There aren't.
Depends on credit of tenant, strength of borrower, primary years guaranteed left on the lease, strength of location for median income, number of houses, population levels in 5 mile radius, area political philosophies, level of crime.
About 20 years in the NNN space as a principal broker and investor.
Right now about the best rate is mid 5's with 25 year amortization for investment grade credit tenant and strong location with about 40% down.
Lots of my clients are waiting for 1031 money volume to reduce over next few months and interest rates to stabilize. That can make sub 4 million price range go from current 50 basis point spread between debt and cap rate average to 100 to 150 spread which is what buyers like to do deals.

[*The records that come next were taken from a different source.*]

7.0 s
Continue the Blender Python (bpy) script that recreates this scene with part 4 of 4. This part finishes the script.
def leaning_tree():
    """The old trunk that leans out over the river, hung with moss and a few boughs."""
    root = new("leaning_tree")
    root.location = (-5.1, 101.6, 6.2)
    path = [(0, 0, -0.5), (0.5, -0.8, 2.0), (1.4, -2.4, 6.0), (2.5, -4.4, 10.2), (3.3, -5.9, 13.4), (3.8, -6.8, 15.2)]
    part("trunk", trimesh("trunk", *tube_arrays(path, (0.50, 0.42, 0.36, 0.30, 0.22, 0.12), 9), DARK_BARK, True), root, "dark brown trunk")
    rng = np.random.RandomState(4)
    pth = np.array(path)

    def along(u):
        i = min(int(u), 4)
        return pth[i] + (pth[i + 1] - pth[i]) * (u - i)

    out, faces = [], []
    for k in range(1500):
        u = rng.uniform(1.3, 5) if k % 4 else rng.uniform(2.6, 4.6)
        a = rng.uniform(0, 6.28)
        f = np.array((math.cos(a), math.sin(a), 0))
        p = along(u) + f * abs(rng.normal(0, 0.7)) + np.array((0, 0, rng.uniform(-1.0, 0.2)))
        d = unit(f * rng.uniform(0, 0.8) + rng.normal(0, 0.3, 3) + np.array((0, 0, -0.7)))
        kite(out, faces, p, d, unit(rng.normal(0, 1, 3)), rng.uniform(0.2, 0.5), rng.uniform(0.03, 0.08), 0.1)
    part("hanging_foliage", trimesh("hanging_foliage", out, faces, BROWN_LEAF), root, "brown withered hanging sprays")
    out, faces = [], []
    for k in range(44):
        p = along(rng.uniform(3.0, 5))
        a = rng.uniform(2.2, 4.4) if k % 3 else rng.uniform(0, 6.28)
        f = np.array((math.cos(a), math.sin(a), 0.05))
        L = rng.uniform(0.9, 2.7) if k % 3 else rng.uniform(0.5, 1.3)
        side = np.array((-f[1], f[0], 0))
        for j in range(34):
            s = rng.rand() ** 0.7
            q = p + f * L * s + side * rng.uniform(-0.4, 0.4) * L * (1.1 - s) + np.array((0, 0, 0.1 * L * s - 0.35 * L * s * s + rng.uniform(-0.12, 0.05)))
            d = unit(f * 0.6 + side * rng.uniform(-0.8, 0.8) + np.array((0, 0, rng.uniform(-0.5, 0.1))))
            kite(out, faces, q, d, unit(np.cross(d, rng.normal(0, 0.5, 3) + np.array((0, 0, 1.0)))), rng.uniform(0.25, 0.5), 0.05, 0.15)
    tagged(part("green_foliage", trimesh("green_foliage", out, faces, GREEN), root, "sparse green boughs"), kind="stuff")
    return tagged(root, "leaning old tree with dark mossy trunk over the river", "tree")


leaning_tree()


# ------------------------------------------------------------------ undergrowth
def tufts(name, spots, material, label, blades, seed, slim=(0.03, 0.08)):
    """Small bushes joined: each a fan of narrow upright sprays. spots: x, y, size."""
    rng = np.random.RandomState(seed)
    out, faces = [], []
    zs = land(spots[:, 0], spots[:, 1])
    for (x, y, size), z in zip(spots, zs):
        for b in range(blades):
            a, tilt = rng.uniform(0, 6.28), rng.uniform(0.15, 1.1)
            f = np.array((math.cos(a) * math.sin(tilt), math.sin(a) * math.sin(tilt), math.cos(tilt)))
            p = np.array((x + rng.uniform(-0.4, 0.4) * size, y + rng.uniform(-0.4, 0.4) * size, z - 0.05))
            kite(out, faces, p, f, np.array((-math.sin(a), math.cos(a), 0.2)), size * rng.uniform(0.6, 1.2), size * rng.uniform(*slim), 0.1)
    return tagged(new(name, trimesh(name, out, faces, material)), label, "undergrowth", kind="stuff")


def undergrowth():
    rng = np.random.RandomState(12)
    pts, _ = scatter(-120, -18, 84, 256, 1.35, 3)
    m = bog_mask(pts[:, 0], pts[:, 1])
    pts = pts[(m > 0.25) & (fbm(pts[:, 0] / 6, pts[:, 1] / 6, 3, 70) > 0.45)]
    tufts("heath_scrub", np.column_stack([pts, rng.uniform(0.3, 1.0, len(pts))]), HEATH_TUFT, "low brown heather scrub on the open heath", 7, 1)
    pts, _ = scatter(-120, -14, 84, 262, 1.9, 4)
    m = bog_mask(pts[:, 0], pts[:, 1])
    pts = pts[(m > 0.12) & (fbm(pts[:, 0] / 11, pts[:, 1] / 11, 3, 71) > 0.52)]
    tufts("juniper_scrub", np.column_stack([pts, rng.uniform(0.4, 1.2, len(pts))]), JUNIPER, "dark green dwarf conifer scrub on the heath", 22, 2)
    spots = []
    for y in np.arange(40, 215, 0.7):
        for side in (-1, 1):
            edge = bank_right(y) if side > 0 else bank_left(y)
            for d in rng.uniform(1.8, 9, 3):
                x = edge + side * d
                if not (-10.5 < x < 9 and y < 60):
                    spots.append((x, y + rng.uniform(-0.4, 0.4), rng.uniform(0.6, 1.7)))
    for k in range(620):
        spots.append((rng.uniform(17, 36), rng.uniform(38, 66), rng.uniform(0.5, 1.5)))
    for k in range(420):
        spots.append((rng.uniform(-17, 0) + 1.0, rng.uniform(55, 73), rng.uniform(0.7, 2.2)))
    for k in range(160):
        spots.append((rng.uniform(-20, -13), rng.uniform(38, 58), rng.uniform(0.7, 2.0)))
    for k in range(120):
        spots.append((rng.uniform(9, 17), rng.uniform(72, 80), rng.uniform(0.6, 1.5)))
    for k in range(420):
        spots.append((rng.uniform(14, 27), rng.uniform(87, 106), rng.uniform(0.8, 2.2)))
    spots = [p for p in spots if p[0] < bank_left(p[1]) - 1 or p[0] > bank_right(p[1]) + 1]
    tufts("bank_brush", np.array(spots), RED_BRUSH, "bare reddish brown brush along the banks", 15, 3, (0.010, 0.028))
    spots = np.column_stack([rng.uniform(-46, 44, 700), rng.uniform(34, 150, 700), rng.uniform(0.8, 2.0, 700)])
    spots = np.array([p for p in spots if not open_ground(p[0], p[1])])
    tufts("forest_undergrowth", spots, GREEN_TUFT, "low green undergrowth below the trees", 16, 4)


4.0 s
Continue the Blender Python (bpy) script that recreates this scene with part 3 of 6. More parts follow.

Sure there are higher cap rates for junk tenants that are 6.5 cap but interest rate not 5.5 it's 6.3. The name of the game is the spread. 1031 buyers looking at millions in tax penalties for failed exchanges can put 50% down for 3 to 4% cash on cash return before mortgage paydown and then get little to no-prepay penalty on the loan and refi in a few years when rates drop some. By then likely rental increases and lower interest rate increase the 50 basis point spread to 100 to 150 and they defer the taxes.
Cash buyer or buyer some down cash using debt non-1031 doesn't like 3% cash on cash return when bank paying 4.5 to 5% to stay liquid month to month for return. They would rather wait for higher cap rate to deploy the cash. I think around August it will get crazy busy as fed will be scared to raise rates anymore and seller will have ( marked to market ) selling for higher cap rates and the sellers testing the waters hoping for a 1031 buyer to overpay will be long gone.